The allocation of purchase price consideration is based on preliminary estimates of fair value; such estimates and assumptions are subject to change within the measurement period (up to one year from the acquisition date). As of September 30, 2016, the purchase price allocations for these acquisitions remain open as the Company gathers additional information regarding the assets acquired and the liabilities assumed. The operating results for the acquired businesses are included in the consolidated results of operations from the date of acquisition, which were not material to the Company's financial results.
2015 Acquisitions
On May 19, 2015, the Company acquired Hildebrandt Learning Centers, LLC (“HLC”), an operator of 40 centers in the United States, for cash consideration of $19.2 million and contingent consideration of $0.5 million, which was accounted for as a business combination. The Company recorded goodwill of $13.2 million related to the full service center-based care segment, which will be deductible for tax purposes, and intangible assets of $5.7 million, consisting of customer relationships that will be amortized over 12 years. The Company also acquired working capital of $0.3 million, including cash of $1.5 million, and fixed assets of $0.5 million.
On July 15, 2015, the Company acquired Active Learning Childcare Limited (“ALC”), an operator of nine centers in the United Kingdom, for cash consideration of $42.2 million, which was accounted for as a business combination. The Company recorded goodwill of $31.1 million related to the full service center-based care segment, which will not be deductible for tax purposes, and intangible assets of $3.8 million, consisting primarily of customer relationships that will be amortized over five years. The Company also acquired a working capital deficit of $1.8 million, including cash of $2.8 million, fixed assets of $9.8 million, and deferred tax liabilities of $0.7 million.
Our acquisitions of HLC and ALC contributed approximately $16.7 million of revenue in the nine months ended September 30, 2015.
During the year ended December 31, 2015, the Company also acquired four additional centers in the United States and four additional centers in the United Kingdom, in six separate business acquisitions which were each accounted for as business combinations. The centers were acquired for cash consideration of $20.5 million and contingent consideration of $0.8 million, net of cash acquired of $0.3 million. The Company recorded goodwill of $18.5 million related to the full service center-based care segment, a portion of which will be deductible for tax purposes. Intangible assets of $2.7 million, consisting primarily of customer relationships that will be amortized over five years, were also recorded in relation to these acquisitions. Contingent consideration of $0.8 million related to one of these acquisitions was paid during the nine months ended September 30, 2016.

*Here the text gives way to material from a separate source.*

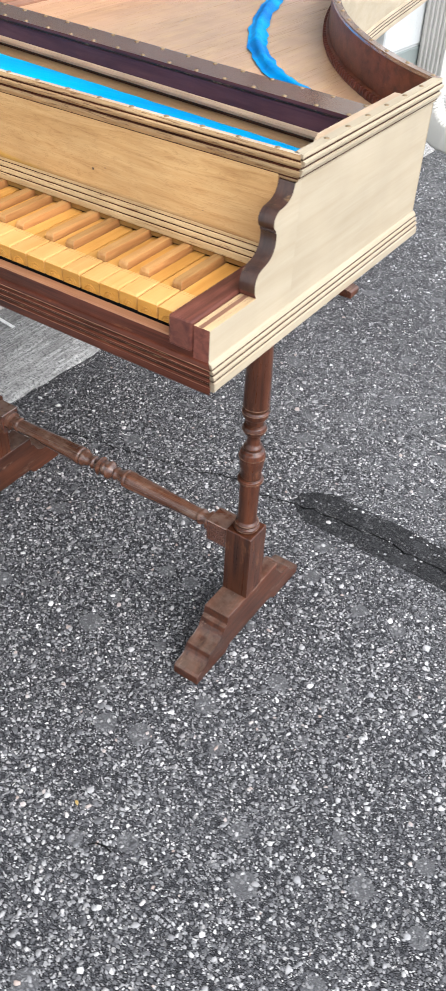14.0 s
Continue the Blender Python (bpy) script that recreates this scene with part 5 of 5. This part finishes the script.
# loose and proud stone chips of the wearing course near the instrument
def chips(name, label, count, seed, size, spread, tones, sides=6, far=False):
    """Angular stones of many sizes, each a tilted ring with a broken flat top, thinning out with distance."""
    g = np.random.default_rng(seed)
    if far:
        x, y = g.uniform(-0.1, 2.7, count * 2), 0.95 + 5.5 * g.random(count * 2) ** 1.25
        fade = np.clip((y - 1.1) / 0.9, 0, 1) * np.clip((6.4 - y) / 2.5, 0, 1)
    else:
        x, y = g.uniform(-0.2, 1.75, count * 2), g.uniform(-0.95, 1.45, count * 2)
        fade = np.clip((1.45 - y) / 0.5, 0, 1) * np.clip((1.75 - x) / 0.4, 0, 1)
    sealed = (x > 0.54) & (abs(y - 0.56) < 0.05)
    bare = np.array([noise.noise((px * 2.3, py * 2.3, 4.0)) for px, py in zip(x, y)])
    keep = (x > -0.125 + 0.034 * y) & (g.random(count * 2) < fade * np.where(sealed, 0.25, 1.0) * (0.85 + 0.5 * bare))
    x, y = x[keep][:count], y[keep][:count]
    n = len(x)
    ground_at = np.array([ground_z(px, py) for px, py in zip(x, y)])
    r = np.clip(g.lognormal(math.log(size), spread, n), 0.0009, 0.0065 if not far else 0.009)
    turn, flat, high = g.uniform(0, 6.28, n), g.uniform(0.45, 1.0, n), r * g.uniform(0.25, 0.6, n)
    tx, ty = g.uniform(-0.35, 0.35, n), g.uniform(-0.35, 0.35, n)
    jag = g.uniform(0.72, 1.2, (n, sides))
    a = np.arange(sides) * 2 * np.pi / sides + g.uniform(-0.25, 0.25, (n, sides))
    co = np.zeros((n, 3, sides, 3))
    for ring, (s, h) in enumerate(((1.0, None), (0.94, 0.55), (0.58, 1.0))):
        px, py = r[:, None] * s * jag * np.cos(a), r[:, None] * s * jag * flat[:, None] * np.sin(a)
        co[:, ring, :, 0] = x[:, None] + px * np.cos(turn)[:, None] - py * np.sin(turn)[:, None]
        co[:, ring, :, 1] = y[:, None] + px * np.sin(turn)[:, None] + py * np.cos(turn)[:, None]
        co[:, ring, :, 2] = ground_at[:, None] + (-0.0008 if h is None else high[:, None] * h + px * tx[:, None] + py * ty[:, None])
    q = np.arange(sides)
    w = (q + 1) % sides
    quads = np.concatenate([np.stack([k * sides + q, k * sides + w, (k + 1) * sides + w, (k + 1) * sides + q], 1) for k in range(2)]).ravel()
    one = np.concatenate([quads, 2 * sides + q])
    loops = (one[None] + (np.arange(n) * 3 * sides)[:, None]).ravel()
    sizes = np.tile(np.r_[np.full(2 * sides, 4), sides], n)
    me = bpy.data.meshes.new(name)
    me.vertices.add(n * 3 * sides)
    me.vertices.foreach_set("co", co.ravel())
    me.loops.add(len(loops))
    me.loops.foreach_set("vertex_index", loops)
    me.polygons.add(len(sizes))
    me.polygons.foreach_set("loop_start", np.r_[0, np.cumsum(sizes)[:-1]])
    me.update(calc_edges=True)
    nn = Nodes(name)
    rnd = nn.add("NewGeometry").outputs["Random Per Island"]
    c = nn.ramp(rnd, tones)
    f = nn.noise(nn.coords(), 500.0, 3.0)
    me.materials.append(nn.done(nn.mix(nn.math("MULTIPLY", f, 0.5), c, (0.12, 0.12, 0.12)), 0.42, Specular_IOR_Level=0.5))
    return tagged(new(name, me), label, "gravel", kind="stuff")


chips("stone_chips", "grey stone chips set in the asphalt surface", 70000, 21, 0.0018, 0.42,
      [(0.0, (0.055, 0.055, 0.060)), (0.45, (0.13, 0.130, 0.134)), (0.78, (0.27, 0.268, 0.265)), (0.95, (0.44, 0.435, 0.425)), (1.0, (0.62, 0.61, 0.59))])
chips("pale_stones", "larger pale stones showing in the asphalt", 6500, 22, 0.0027, 0.34,
      [(0.0, (0.28, 0.28, 0.282)), (0.40, (0.44, 0.437, 0.43)), (0.72, (0.62, 0.612, 0.60)), (0.80, (0.44, 0.33, 0.27)), (0.86, (0.70, 0.69, 0.67)), (1.0, (0.84, 0.83, 0.80))], 7)
# tones are set pale to carry the sheen of the far lane
chips("lane_stones", "coarse pale stones further up the lane", 30000, 23, 0.0027, 0.38,
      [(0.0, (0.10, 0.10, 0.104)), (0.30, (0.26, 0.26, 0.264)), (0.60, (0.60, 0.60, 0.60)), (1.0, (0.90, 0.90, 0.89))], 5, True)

solo("twig", tube(bmesh.new(), [(0.656, -0.189, 0.003), (0.664, -0.181, 0.004), (0.676, -0.178, 0.004), (0.688, -0.179, 0.003)], 0.0010, 6), M["black"], "short curled black twig on the asphalt", "twig", smooth=True)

The allocation of purchase price consideration is based on preliminary estimates of fair value; such estimates and assumptions are subject to change within the measurement period (up to one year from the acquisition date). As of September 30, 2016, the purchase price allocation for one of these eight acquisitions remains open as the Company gathers additional information regarding the assets acquired and the liabilities assumed. The operating results for the acquired businesses are included in the consolidated results of operations from the dates of acquisition, which were not material to the Company's financial results.